Les chiffres s’entêtent et confirment la réalité d’un décrochage. En Europe de l’Ouest et aux Etats-Unis, la diffusion des journaux a décliné de 17 % au cours des cinq dernières années. Et le recul se poursuit. En France, une période de fièvre électorale ne provoque plus aucun retour vers les kiosques ; de janvier à août 2012, les quotidiens généralistes ont ainsi accusé un reflux moyen de leurs ventes de 7,6 %par rapport à l’an précédent. (...)

depuis janvier de cette année, la diffusion du Monde diplomatique a baissé de 7,2 %. Le temps qui fait défaut, l’argent aussi, un certain découragement face à une crise qui se déploie ainsi que nous l’avons anticipé, bien avant les autres, mais à laquelle nous ne pouvons pas seuls apporter remède, une contestation de l’ordre économique et social qui peine à trouver des débouchés politiques : tout cela a contribué à notre recul. (...)

A quoi peut servir un journal ? A apprendre et à comprendre. A donner un peu de cohérence au fracas du monde là où d’autres empilent des informations. A penser posément ses combats, à identifier et faire connaître ceux qui les portent. A ne jamais rester solidaire d’un pouvoir au nom des références qu’il affiche sitôt que ses actions les démentent. A refuser le verrouillage identitaire d’un « choc des civilisations » oubliant que l’héritage de l’« Occident », c’est le sac du Palais d’été, la destruction de l’environnement, mais aussi le syndicalisme, l’écologie, le féminisme — la guerre d’Algérie et les « porteurs de valises ». Et que le « Sud », les pays émergents qui défont l’ordre colonial, englobe des forces religieuses moyenâgeuses, des oligarchies prédatrices, et des mouvements qui les combattent — le géant taïwanais Foxconn et les ouvriers de Shenzhen.

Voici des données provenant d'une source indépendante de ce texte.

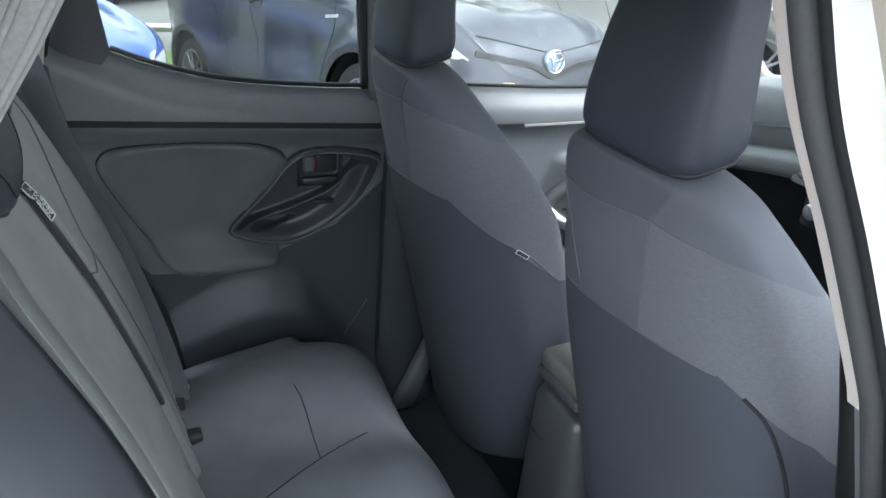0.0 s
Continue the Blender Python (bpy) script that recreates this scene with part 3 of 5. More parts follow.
vent((0.965, 0.620, 0.968))
vent((0.93, -0.590, 1.128))
part("dash_strip", ribbon([(0.968, y, 0.952 + rise(y)) for y in np.linspace(0.53, 0.14, 8)], (0, 0, 1), 0.007, 0.008), CHROME, dash, "bright dash strip")
part("centre_fascia", box((0.925, -0.125, 0.86), (1.02, 0.145, 1.09), 0.012), GLOSS, dash, "gloss black centre fascia")
for y0, y1 in ((-0.105, -0.002), (0.018, 0.125)):
    part("centre_vent", box((0.916, y0, 1.000), (0.930, y1, 1.056), 0.005), BLACK, dash, "dark centre air vent")
    for k in range(3):
        part("vent_slat", box((0.911, y0 + 0.004, 1.012 + 0.015 * k), (0.922, y1 - 0.004, 1.0155 + 0.015 * k), 0.001, 1), GLOSS, dash)
part("stack_trim", ribbon(spline([(0.914, 0.145, 1.070), (0.912, 0.06, 1.072), (0.910, 0.045, 1.060), (0.910, -0.03, 1.066), (0.912, -0.045, 1.080), (0.914, -0.12, 1.090)], 6), (0, 0, 1), 0.005, 0.005), CHROME, dash, "bright trim line")
part("hazard_switch", box((0.905, -0.028, 1.066), (0.925, 0.042, 1.086), 0.005), SILVER, dash)
part("tray", box((0.86, -0.14, 0.945), (1.02, 0.16, 0.965), 0.008), TRIM, dash)
part("tray_lip", tube(spline([(0.90, 0.16, 0.966), (0.862, 0.13, 0.966), (0.858, 0.0, 0.966), (0.862, -0.11, 0.966), (0.90, -0.14, 0.966)], 6), 0.006, 8), SATIN, dash)
part("climate_panel", box((0.905, -0.12, 0.84), (0.99, 0.14, 0.925), 0.01), GLOSS, dash)
for y in (-0.085, 0.105):
    part("climate_knob", loft([[Vector((0.905 - d, y + r * math.cos(t), 0.885 + r * math.sin(t))) for t in np.linspace(0, 2 * math.pi, 21)[:-1]] for d, r in ((0, 0.021), (0.015, 0.020), (0.018, 0.015))]), SILVER, dash, "ringed climate knob")
for y in (-0.225, -0.475):
    pod = [(0.846, y + 0.054 * math.cos(t), 1.135 + 0.054 * math.sin(t)) for t in np.linspace(0, 2 * math.pi, 33)[:-1]]
    part("gauge_ring", tube(pod, 0.008, 8, True, up=(1, 0, 0)), GLOSS, dash, "round gauge pod ring")
    part("gauge_dial", loft([[Vector((x, y + r * math.cos(t), 1.135 + r * math.sin(t))) for t in np.linspace(0, 2 * math.pi, 33)[:-1]] for x, r in ((0.87, 0.06), (0.866, 0.06), (0.866, 0.02))]), BLACK, dash)
part("cluster_hood", loft([ring((x, -0.35, z + 0.055), (0, 1, 0), (0, 0, 1), w, h, 3.0, 40) for x, z, w, h in ((0.858, 1.09, 0.185, 0.066), (0.85, 1.095, 0.20, 0.084), (0.93, 1.10, 0.205, 0.088), (1.06, 1.09, 0.20, 0.08), (1.12, 1.07, 0.17, 0.06))]), DARK_TRIM, dash, "dark hood over the gauges")
part("cluster_screen", box((0.851, -0.395, 1.10), (0.857, -0.305, 1.185), 0.002, 1), SCREENGLASS, dash)

head_unit = thing("touchscreen", (0.93, -0.02, 1.19), "tablet-style touchscreen with button column and knobs, switched on", "screen")
su = Vector((0.0, 0.99, -0.15)).normalized()
sc = Vector((0.905, 0.012, 1.180))


def plate(c, u, w, h, t, bevel=0.004):
    """A slab facing back along -x, width along u."""
    me = box((-t / 2, -w / 2, -h / 2), (t / 2, w / 2, h / 2), bevel)
    m = Matrix.Translation(c) @ Vector((0, 1, 0)).rotation_difference(u).to_matrix().to_4x4()
    me.transform(m)
    return me


nx = Vector((-1, 0, 0))
part("body", plate(sc, su, 0.247, 0.188, 0.02, 0.008), GLOSS, head_unit)
part("bezel", plate(sc - nx * 0.009, su, 0.253, 0.194, 0.010, 0.004), SILVER, head_unit, "thin silver rear rim")
part("display", plate(sc + nx * 0.0115, su, 0.188, 0.140, 0.003, 0.001), SCREENGLASS, head_unit, "lit grey display")
for side in (-1, 1):
    for k in range(5):
        part("button", plate(sc + su * (side * 0.107) + nx * 0.012 + Vector((0, 0, 0.070 - 0.026 * k)), su, 0.013, 0.005, 0.004, 0.001), SILVER, head_unit)
    kc = sc + su * (side * 0.107) + nx * 0.012 + Vector((0, 0, -0.070))
    part("knob", loft([[kc + nx * d + su * (r * math.cos(t)) + Vector((0, 0, r * math.sin(t))) for t in np.linspace(0, 2 * math.pi, 21)[:-1]] for d, r in ((0, 0.0115), (0.012, 0.011), (0.015, 0.008), (0.015, 0.0065), (0.011, 0.005))]), CHROME, head_unit, "chrome-ringed knob")
for k, w in enumerate((0.05, 0.03, 0.06)):
    part("display_line", plate(sc + nx * 0.0137 + su * (-0.02) + Vector((0, 0, 0.03 - 0.03 * k)), su, w, 0.005, 0.001, 0), TAG, head_unit)

wheel = thing("steering_wheel", (0.72, -0.33, 1.02), "black leather steering wheel with silver spoke trim", "steering wheel")
wc, wu, wv = Vector((0.69, -0.330, 1.052)), Vector((0, 0.995, -0.10)), Vector((0.36, 0.09, 0.925))
wn_ = wu.cross(wv).normalized()
if wn_.x > 0:
    wn_ = -wn_
circ = [wc + wu * (0.186 * math.cos(t)) + wv * (0.184 * math.sin(t)) for t in np.linspace(0, 2 * math.pi, 49)[:-1]]
part("rim", tube(circ, 0.0155, 10, True, up=wn_), SEAT_VINYL, wheel)
part("hub", loft([[wc - wn_ * d + wu * (r * math.cos(t)) + wv * (r * 0.85 * math.sin(t)) for t in np.linspace(0, 2 * math.pi, 33)[:-1]] for d, r in ((0.05, 0.05), (0.03, 0.075), (0.0, 0.078), (-0.015, 0.065), (-0.02, 0.03))]), GLOSS, wheel)
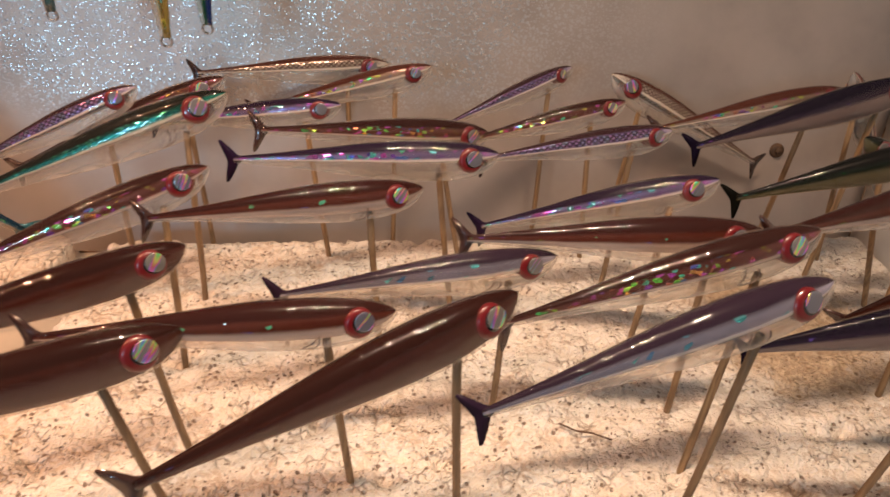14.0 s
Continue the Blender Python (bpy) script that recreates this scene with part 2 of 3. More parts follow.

A quoi peut servir un journal ? En des temps de reculs et de résignations, à défricher les sentiers de nouveaux rapports sociaux, économiques, écologiques (4). A combattre les politiques austéritaires, à aiguillonner ou à tancer des social-démocraties sans souffle et sans sève. C’est, par exemple, dans ces colonnes que fut popularisée l’idée d’une taxe sur les transactions financières (5), puis celle d’un plafonnement des revenus (6). Parfois, un journal peut donc aussi rappeler que la presse n’a pas toujours partie liée avec les industriels et les marchands contre ceux qui entendent sauver la planète et changer le monde.

A l’évidence, l’existence d’un tel journal ne peut pas uniquement dépendre du travail de la petite équipe qui le produit, aussi enthousiaste soit-elle. Mais nous savons que nous pouvons compter sur vous. Ensemble, nous prendrons le temps qu’il faut.